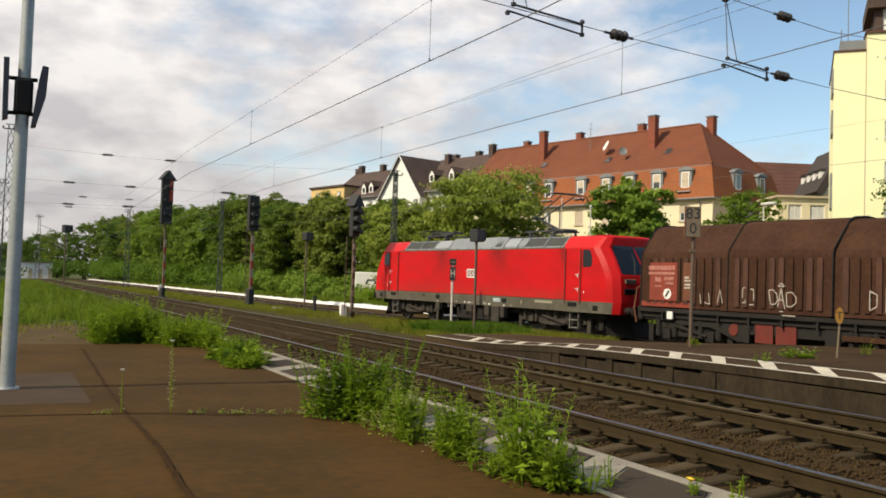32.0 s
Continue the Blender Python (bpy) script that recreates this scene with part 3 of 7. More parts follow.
FADED = mat("faded_inscription", (0.42, 0.20, 0.16), 0.9, (0.24, 0.07, 0.05), 14, 0.9, 60, 0)
CHALK = mat("chalk_scrawl", (0.46, 0.43, 0.38), 0.9, (0.20, 0.17, 0.14), 12, 0.8, 60, 0)
YELLOW_SIGN = mat("yellow_sign_paint", (0.30, 0.15, 0.02), 0.7, (0.18, 0.09, 0.02), 6, 0.6, 30, 0.05)


def stained(name, base, streaks):
    """A copy of the paint with sooty streaks below the roof vents and dust near the sill."""
    m = base.copy()
    m.name = name
    nt = m.node_tree
    n, ln = nt.nodes.new, nt.links.new
    p = nt.nodes["Principled BSDF"]
    old = p.inputs["Base Color"].links[0].from_socket
    coord, sep, nz = n("ShaderNodeTexCoord"), n("ShaderNodeSeparateXYZ"), n("ShaderNodeTexNoise")
    nz.inputs["Scale"].default_value, nz.inputs["Detail"].default_value = 2.5, 5
    ln(coord.outputs["Object"], sep.inputs[0])
    ln(coord.outputs["Object"], nz.inputs[0])

    def math_node(op, a, b):
        q = n("ShaderNodeMath")
        q.operation = op
        for k, v in enumerate((a, b)):
            if isinstance(v, (int, float)):
                q.inputs[k].default_value = v
            else:
                ln(v, q.inputs[k])
        return q.outputs[0]
    total = None
    fall = n("ShaderNodeMapRange")
    fall.inputs["From Min"].default_value, fall.inputs["From Max"].default_value = 2.1, 3.3
    ln(sep.outputs["Z"], fall.inputs[0])
    for y0, w in streaks:
        away = math_node("ABSOLUTE", math_node("SUBTRACT", sep.outputs["Y"], y0), 0)
        band = math_node("MAXIMUM", math_node("SUBTRACT", 1.0, math_node("DIVIDE", away, w)), 0)
        total = band if total is None else math_node("ADD", total, band)
    soot = math_node("MULTIPLY", math_node("MULTIPLY", total, fall.outputs[0]), math_node("ADD", nz.outputs[0], 0.25))
    low = n("ShaderNodeMapRange")
    low.inputs["From Min"].default_value, low.inputs["From Max"].default_value = 1.9, 1.3
    ln(sep.outputs["Z"], low.inputs[0])
    dust = math_node("MULTIPLY", low.outputs[0], math_node("MULTIPLY", nz.outputs[0], 0.45))
    mix1, mix2 = n("ShaderNodeMixRGB"), n("ShaderNodeMixRGB")
    mix1.inputs[2].default_value, mix2.inputs[2].default_value = (0.07, 0.012, 0.010, 1), (0.20, 0.06, 0.04, 1)
    ln(math_node("MINIMUM", soot, 0.85), mix1.inputs[0])
    ln(dust, mix2.inputs[0])
    ln(old, mix1.inputs[1])
    ln(mix1.outputs[0], mix2.inputs[1])
    ln(mix2.outputs[0], p.inputs["Base Color"])
    return m


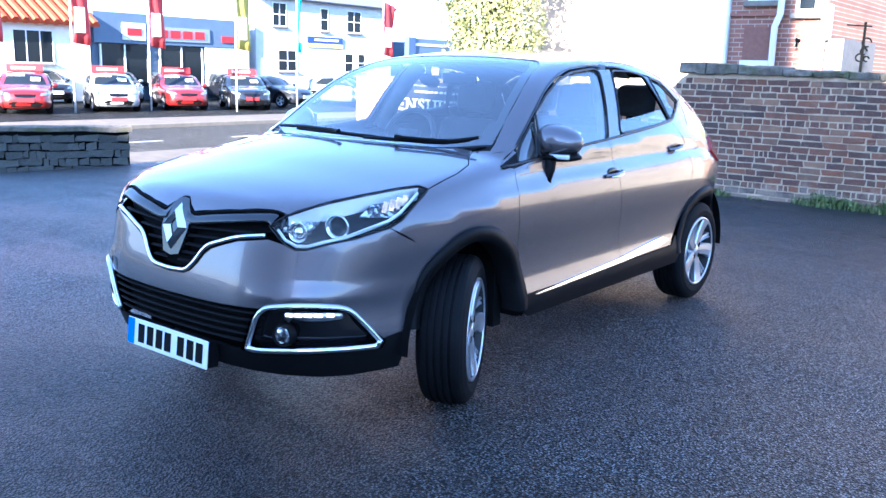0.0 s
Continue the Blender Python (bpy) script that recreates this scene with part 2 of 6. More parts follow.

*-*-*

Problem to work on: Every record above should be written out again without change, except that the pictures are left out.

Reply:
32.0 s
Continue the Blender Python (bpy) script that recreates this scene with part 3 of 7. More parts follow.
FADED = mat("faded_inscription", (0.42, 0.20, 0.16), 0.9, (0.24, 0.07, 0.05), 14, 0.9, 60, 0)
CHALK = mat("chalk_scrawl", (0.46, 0.43, 0.38), 0.9, (0.20, 0.17, 0.14), 12, 0.8, 60, 0)
YELLOW_SIGN = mat("yellow_sign_paint", (0.30, 0.15, 0.02), 0.7, (0.18, 0.09, 0.02), 6, 0.6, 30, 0.05)


def stained(name, base, streaks):
    """A copy of the paint with sooty streaks below the roof vents and dust near the sill."""
    m = base.copy()
    m.name = name
    nt = m.node_tree
    n, ln = nt.nodes.new, nt.links.new
    p = nt.nodes["Principled BSDF"]
    old = p.inputs["Base Color"].links[0].from_socket
    coord, sep, nz = n("ShaderNodeTexCoord"), n("ShaderNodeSeparateXYZ"), n("ShaderNodeTexNoise")
    nz.inputs["Scale"].default_value, nz.inputs["Detail"].default_value = 2.5, 5
    ln(coord.outputs["Object"], sep.inputs[0])
    ln(coord.outputs["Object"], nz.inputs[0])

    def math_node(op, a, b):
        q = n("ShaderNodeMath")
        q.operation = op
        for k, v in enumerate((a, b)):
            if isinstance(v, (int, float)):
                q.inputs[k].default_value = v
            else:
                ln(v, q.inputs[k])
        return q.outputs[0]
    total = None
    fall = n("ShaderNodeMapRange")
    fall.inputs["From Min"].default_value, fall.inputs["From Max"].default_value = 2.1, 3.3
    ln(sep.outputs["Z"], fall.inputs[0])
    for y0, w in streaks:
        away = math_node("ABSOLUTE", math_node("SUBTRACT", sep.outputs["Y"], y0), 0)
        band = math_node("MAXIMUM", math_node("SUBTRACT", 1.0, math_node("DIVIDE", away, w)), 0)
        total = band if total is None else math_node("ADD", total, band)
    soot = math_node("MULTIPLY", math_node("MULTIPLY", total, fall.outputs[0]), math_node("ADD", nz.outputs[0], 0.25))
    low = n("ShaderNodeMapRange")
    low.inputs["From Min"].default_value, low.inputs["From Max"].default_value = 1.9, 1.3
    ln(sep.outputs["Z"], low.inputs[0])
    dust = math_node("MULTIPLY", low.outputs[0], math_node("MULTIPLY", nz.outputs[0], 0.45))
    mix1, mix2 = n("ShaderNodeMixRGB"), n("ShaderNodeMixRGB")
    mix1.inputs[2].default_value, mix2.inputs[2].default_value = (0.07, 0.012, 0.010, 1), (0.20, 0.06, 0.04, 1)
    ln(math_node("MINIMUM", soot, 0.85), mix1.inputs[0])
    ln(dust, mix2.inputs[0])
    ln(old, mix1.inputs[1])
    ln(mix1.outputs[0], mix2.inputs[1])
    ln(mix2.outputs[0], p.inputs["Base Color"])
    return m


0.0 s
Continue the Blender Python (bpy) script that recreates this scene with part 2 of 6. More parts follow.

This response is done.